We mourn the loss of a ministry program we liked.
We grieve when a familiar rhythm changes.
We get anxious when the sanctuary looks emptier than it did ten years ago.
We feel threatened when our “safe” church world shifts.

But those aren’t the griefs that move heaven.
They’re just the griefs that move us.

And too often, our emotional life around church is tied to nostalgia, comfort, predictability, and personal preference—not the spiritual condition of the people living right outside our doors. We love the building, the history, the memories, the stability.

But Jesus didn’t give His life to preserve our comfort; He gave His life to rescue the lost.

What Jesus Actually Grieved Over
When Jesus looked at the crowds, He didn’t see:
  • Changing culture
  • Declining attendance
  • Program shifts
  • The way we’ve always done it

He saw lostness.
“He had compassion for them, because they were harassed and helpless, like sheep without a shepherd.”
— Matthew 9:36

That compassion wasn’t mild. It was gut-deep grief. Holy grief.

And out of that grief, Jesus didn’t tell His disciples to guard religious traditions.
He told them to plead with God for more workers—more people willing to step into the harvest.

So ask yourself: What am I actually grieving over?

Our Common Griefs Are Too Small

Let’s be honest.

Many Christians are grieving over:
  • The loss of preferred ministry models
  • A beloved worship style that no longer resonates
  • An aging congregation unable to sustain old systems
  • A lack of enthusiasm for programs that no longer reach people
  • A building that feels too big, old, or empty

These concerns are real, but they aren’t eternal.

Meanwhile, all around us are people wrestling with:
  • Worry
  • Confusion
  • Anger
  • Loneliness
  • Anxiety
  • Purposelessness

They are spiritually hungry—and they’re everywhere.

This is the grief that should move us. This is the grief the gospel produces.

What Gospel Grief Really Is
Gospel Grief is not nostalgia.
It’s not preference panic. It’s not irritation over change.

Gospel Grief is the Spirit-shaped ache that comes from seeing people like Jesus sees them.

It’s the inward movement that says:
  • “I can’t play church while my neighbors are dying inside.”
  • “I can’t cling to preferences while people cling to despair.”
  • “I can’t treat the church like a hospice for comfort when Jesus designed it as a mission outpost.”

​Gospel Grief lays down preferences and prays: “Use me, Lord. It’s not about what I like—it’s about who You love.”

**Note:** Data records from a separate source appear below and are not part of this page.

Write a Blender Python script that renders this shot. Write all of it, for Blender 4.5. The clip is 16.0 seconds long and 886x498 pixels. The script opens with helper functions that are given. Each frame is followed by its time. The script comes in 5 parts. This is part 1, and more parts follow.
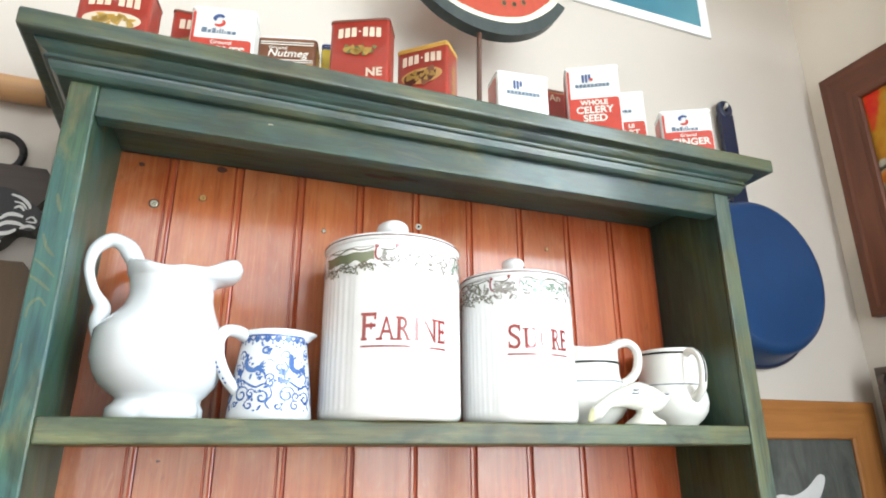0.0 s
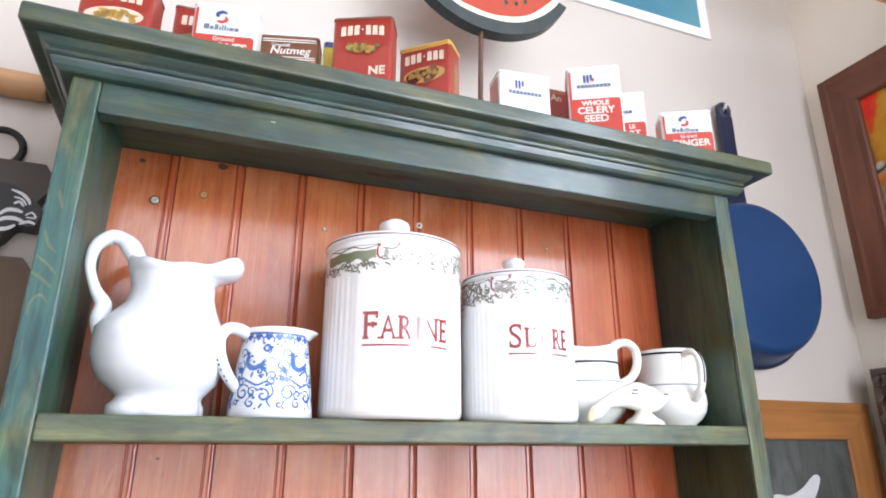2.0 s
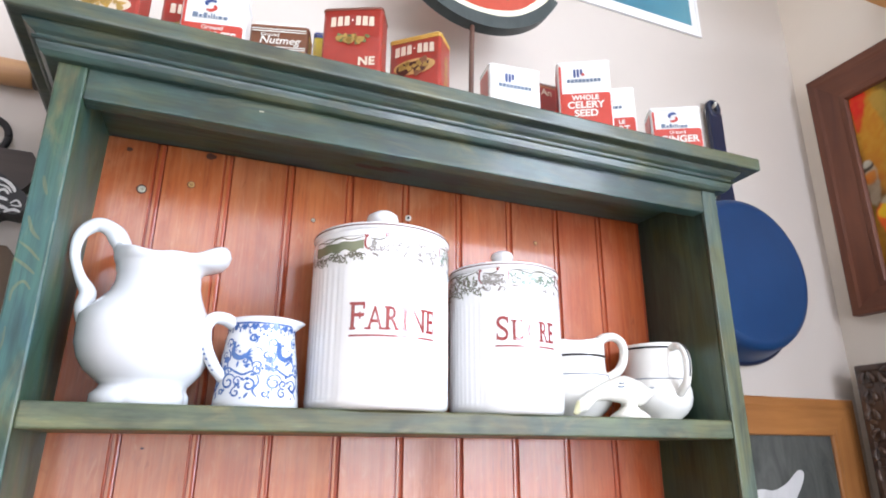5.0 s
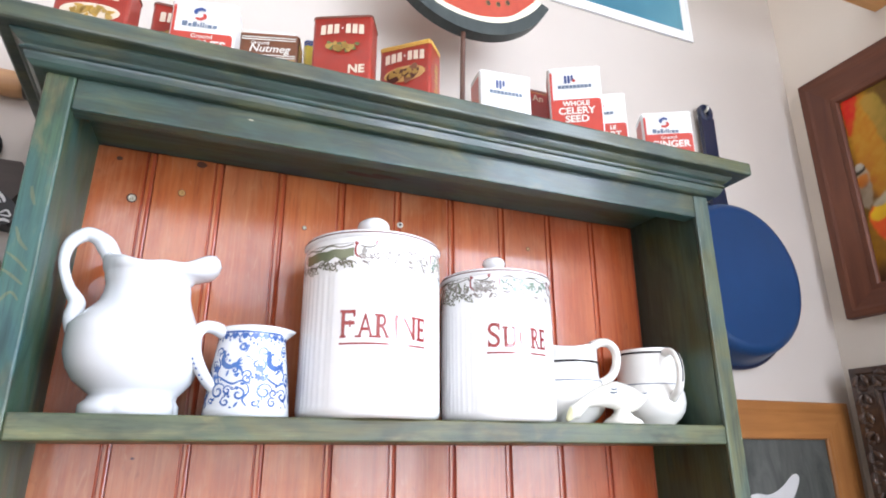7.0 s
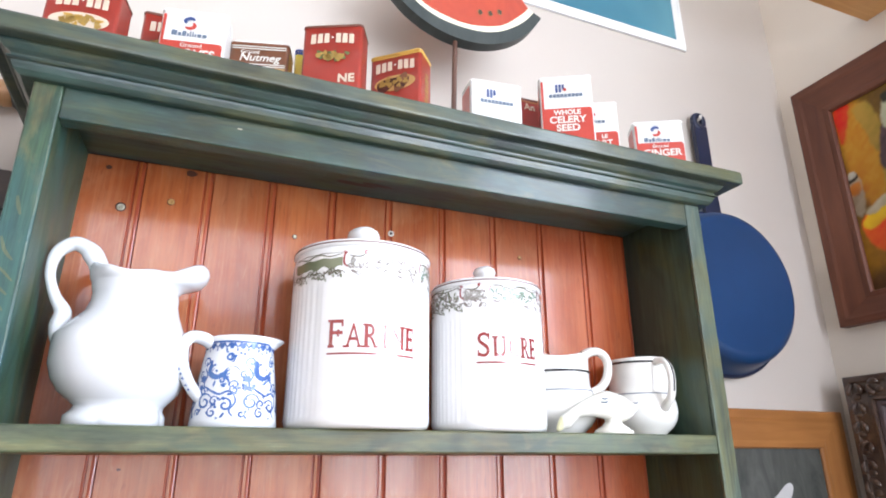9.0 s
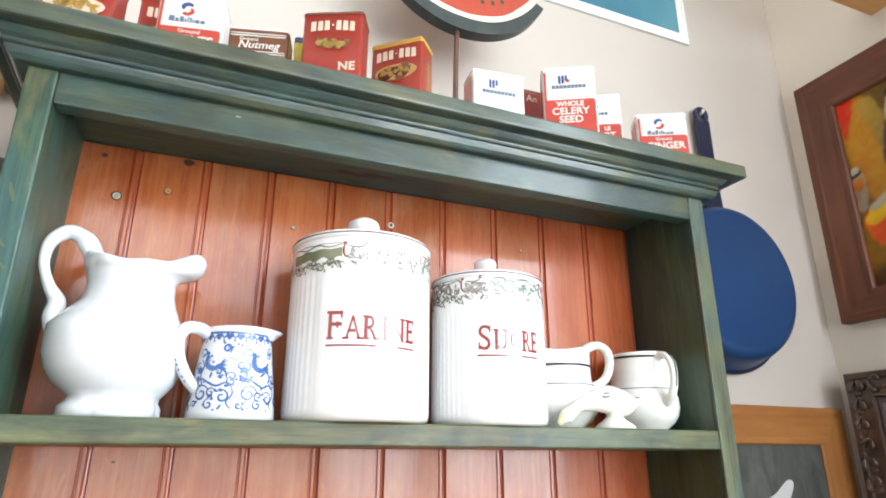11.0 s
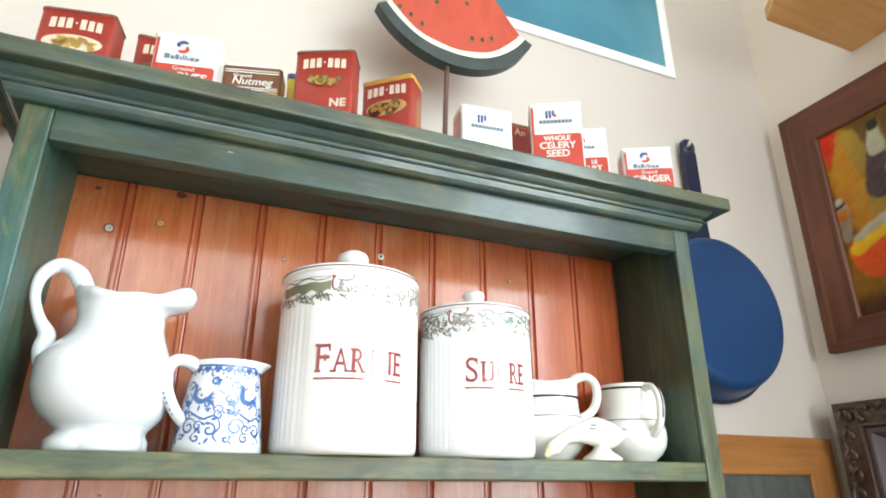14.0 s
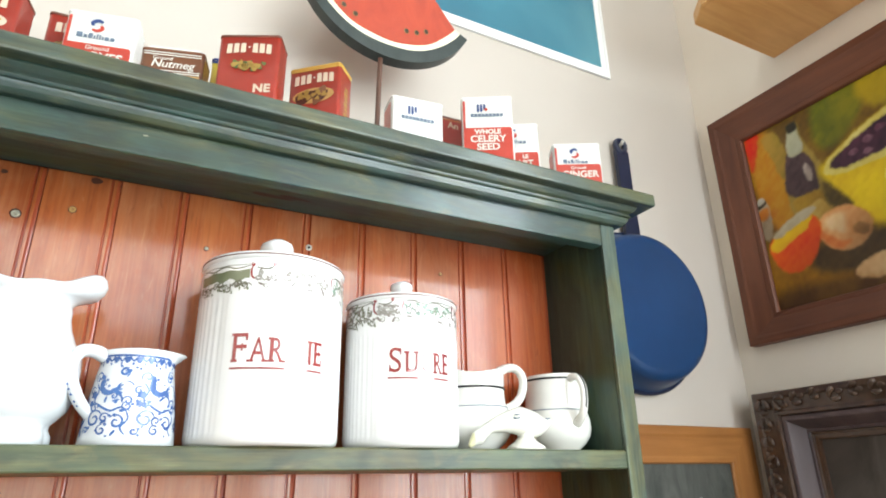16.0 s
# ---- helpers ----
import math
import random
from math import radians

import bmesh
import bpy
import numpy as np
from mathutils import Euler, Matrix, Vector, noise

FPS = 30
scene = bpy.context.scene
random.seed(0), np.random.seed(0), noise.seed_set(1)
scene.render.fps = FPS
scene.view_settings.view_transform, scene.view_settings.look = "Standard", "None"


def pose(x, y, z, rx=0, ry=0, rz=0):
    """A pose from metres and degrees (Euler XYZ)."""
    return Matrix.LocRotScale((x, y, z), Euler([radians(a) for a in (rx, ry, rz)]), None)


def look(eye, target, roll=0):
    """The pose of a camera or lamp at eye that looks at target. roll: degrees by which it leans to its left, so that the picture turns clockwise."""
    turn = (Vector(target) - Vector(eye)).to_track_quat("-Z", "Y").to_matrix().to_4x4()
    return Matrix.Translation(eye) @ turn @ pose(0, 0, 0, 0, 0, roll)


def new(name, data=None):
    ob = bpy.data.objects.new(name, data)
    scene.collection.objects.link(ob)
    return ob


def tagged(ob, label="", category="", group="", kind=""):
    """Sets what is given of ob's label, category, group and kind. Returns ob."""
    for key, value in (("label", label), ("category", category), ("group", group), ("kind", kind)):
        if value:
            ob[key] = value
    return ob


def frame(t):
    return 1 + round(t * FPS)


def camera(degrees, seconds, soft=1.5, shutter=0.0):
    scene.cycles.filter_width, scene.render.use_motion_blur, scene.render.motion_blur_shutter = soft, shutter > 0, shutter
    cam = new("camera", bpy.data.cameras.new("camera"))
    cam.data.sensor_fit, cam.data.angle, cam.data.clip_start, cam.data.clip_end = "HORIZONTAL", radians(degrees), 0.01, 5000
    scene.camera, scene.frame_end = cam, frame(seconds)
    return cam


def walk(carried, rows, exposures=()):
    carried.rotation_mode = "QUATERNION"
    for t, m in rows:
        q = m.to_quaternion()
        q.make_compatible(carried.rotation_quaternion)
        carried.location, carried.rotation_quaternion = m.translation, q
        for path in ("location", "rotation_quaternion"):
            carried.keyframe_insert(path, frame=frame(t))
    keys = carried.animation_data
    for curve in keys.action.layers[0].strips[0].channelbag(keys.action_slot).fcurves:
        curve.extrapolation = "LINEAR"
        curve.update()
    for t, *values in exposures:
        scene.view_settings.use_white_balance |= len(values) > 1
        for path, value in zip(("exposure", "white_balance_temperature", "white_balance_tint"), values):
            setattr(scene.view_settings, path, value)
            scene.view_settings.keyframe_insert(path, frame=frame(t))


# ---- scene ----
cam = camera(71.3, 16.0, soft=1.9)
PATH = [
    (0, (0.005, -0.006, 1.497), (0.682, 1.767, 2.129), -0.3),
    (0.5, (0.008, -0.004, 1.494), (0.696, 1.767, 2.118), -0.3),
    (1, (0.007, -0.001, 1.491), (0.693, 1.773, 2.109), -0.3),
    (1.5, (0.004, -0.002, 1.493), (0.698, 1.769, 2.111), -0.4),
    (2, (-0.002, -0.004, 1.498), (0.691, 1.765, 2.124), -0.0),
    (2.5, (0.001, 0.0, 1.487), (0.697, 1.779, 2.081), 0.2),
    (3, (0.005, 0.006, 1.485), (0.709, 1.791, 2.05), 0.5),
    (3.5, (0.001, -0.002, 1.491), (0.703, 1.768, 2.105), 0.4),
    (4, (0.004, -0.001, 1.487), (0.717, 1.772, 2.076), 0.6),
    (4.5, (0.002, -0.003, 1.489), (0.713, 1.768, 2.089), 0.6),
    (5, (0.003, -0.004, 1.492), (0.72, 1.758, 2.111), 0.3),
    (7.3, (0.01, -0.009, 1.496), (0.731, 1.743, 2.135), -0.2),
    (7.5, (0.01, -0.011, 1.497), (0.73, 1.738, 2.147), -0.1),
    (8, (0.013, -0.013, 1.497), (0.732, 1.741, 2.138), -0.9),
    (8.5, (0.018, -0.012, 1.498), (0.736, 1.737, 2.151), -0.4),
    (11, (0.02, 0.001, 1.496), (0.752, 1.749, 2.138), 0.1),
    (11.5, (0.021, 0.004, 1.496), (0.755, 1.751, 2.136), 0.1),
    (12, (0.024, -0.001, 1.497), (0.765, 1.742, 2.137), -0.1),
    (12.5, (0.025, -0.01, 1.501), (0.768, 1.727, 2.158), -0.0),
    (13, (0.024, -0.014, 1.508), (0.765, 1.711, 2.196), 0.2),
    (13.5, (0.02, -0.014, 1.508), (0.755, 1.705, 2.22), 0.7),
    (14, (0.022, -0.014, 1.502), (0.758, 1.703, 2.216), 0.1),
    (14.5, (0.031, -0.022, 1.499), (0.822, 1.671, 2.212), -0.8),
    (15, (0.033, -0.02, 1.495), (0.825, 1.673, 2.208), -0.4),
    (15.5, (0.044, -0.024, 1.494), (0.895, 1.633, 2.222), -1.5),
    (16, (0.051, -0.022, 1.492), (0.926, 1.629, 2.205), -1.1),
]
walk(cam, [(t, look(eye, target, roll)) for t, eye, target, roll in PATH],
     exposures=[(0, 0.0, 6380, 10), (0.5, 0.0, 6380, 10), (1.0, 0.0, 6180, 18), (2.0, 0.0, 6100, 20), (8.5, 0.0, 6100, 20), (11.0, 0.0, 6340, 13), (12.5, 0.0, 6340, 12), (14.0, 0.0, 6460, 9), (16.0, 0.0, 6480, 9)])

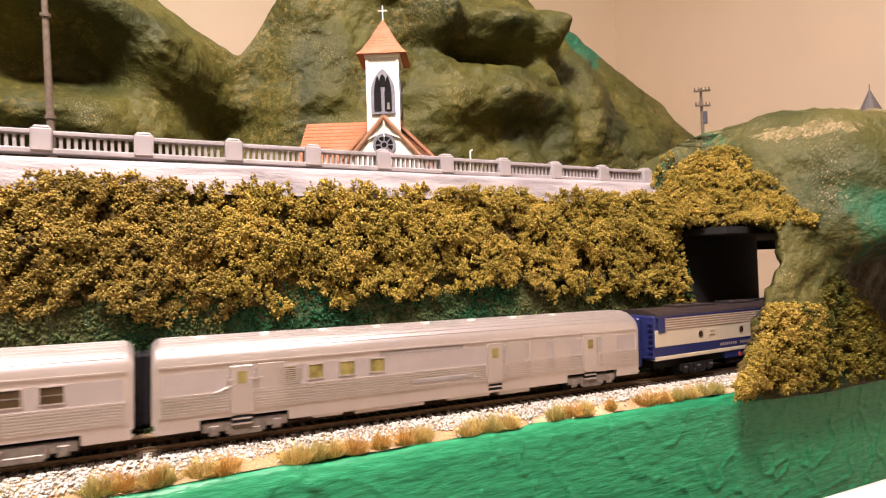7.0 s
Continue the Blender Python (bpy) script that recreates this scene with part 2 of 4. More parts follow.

Practicing Gospel Grief: If Gospel Grief is going to take root in your heart and your church, you must intentionally cultivate it.

Here’s where to start:
1. Pay Attention on the Way to Worship - Look at the neighborhoods, people, traffic, storefronts, and lives you pass.
Pray: “Lord, give me Your eyes today.”

2. Spend Money in Your Church’s Neighborhood  - Buy gas, coffee, lunch, groceries close to your church.
Learn the heartbeat of the community. See the faces. Hear the conversations.
You can’t love people you avoid.

3. Lay Down Complaints Immediately - When the preference-based frustration rises--
“I miss the old way…” “Why don’t we still…” “It’s not the same…”
  • Pause.
  • Name it.
  • Set it down.

Then ask: “Who near us is spiritually adrift, and how do we reach them?”

4. Pray for the Spirit to Redirect Your Heart, not once—but continually.
“Spirit, break my heart for what breaks Yours. Correct my loves. Shape my grief toward Your mission.”

The Future Depends on Gospel Grief
Churches stuck in nostalgia drift toward irrelevance. Churches fueled by Gospel Grief move toward mission.
One path leads to slow death. The other leads to life.

If we want to be faithful in this moment, we don’t need more guardians of church comfort.
We need more harvesters moved by the same compassion that moved the heart of Christ.

So let’s stop grieving the wrong things.

Let’s start grieving the eternal things.

And let that grief push us back into the mission of Jesus—right here, right now, among the people who need Him most.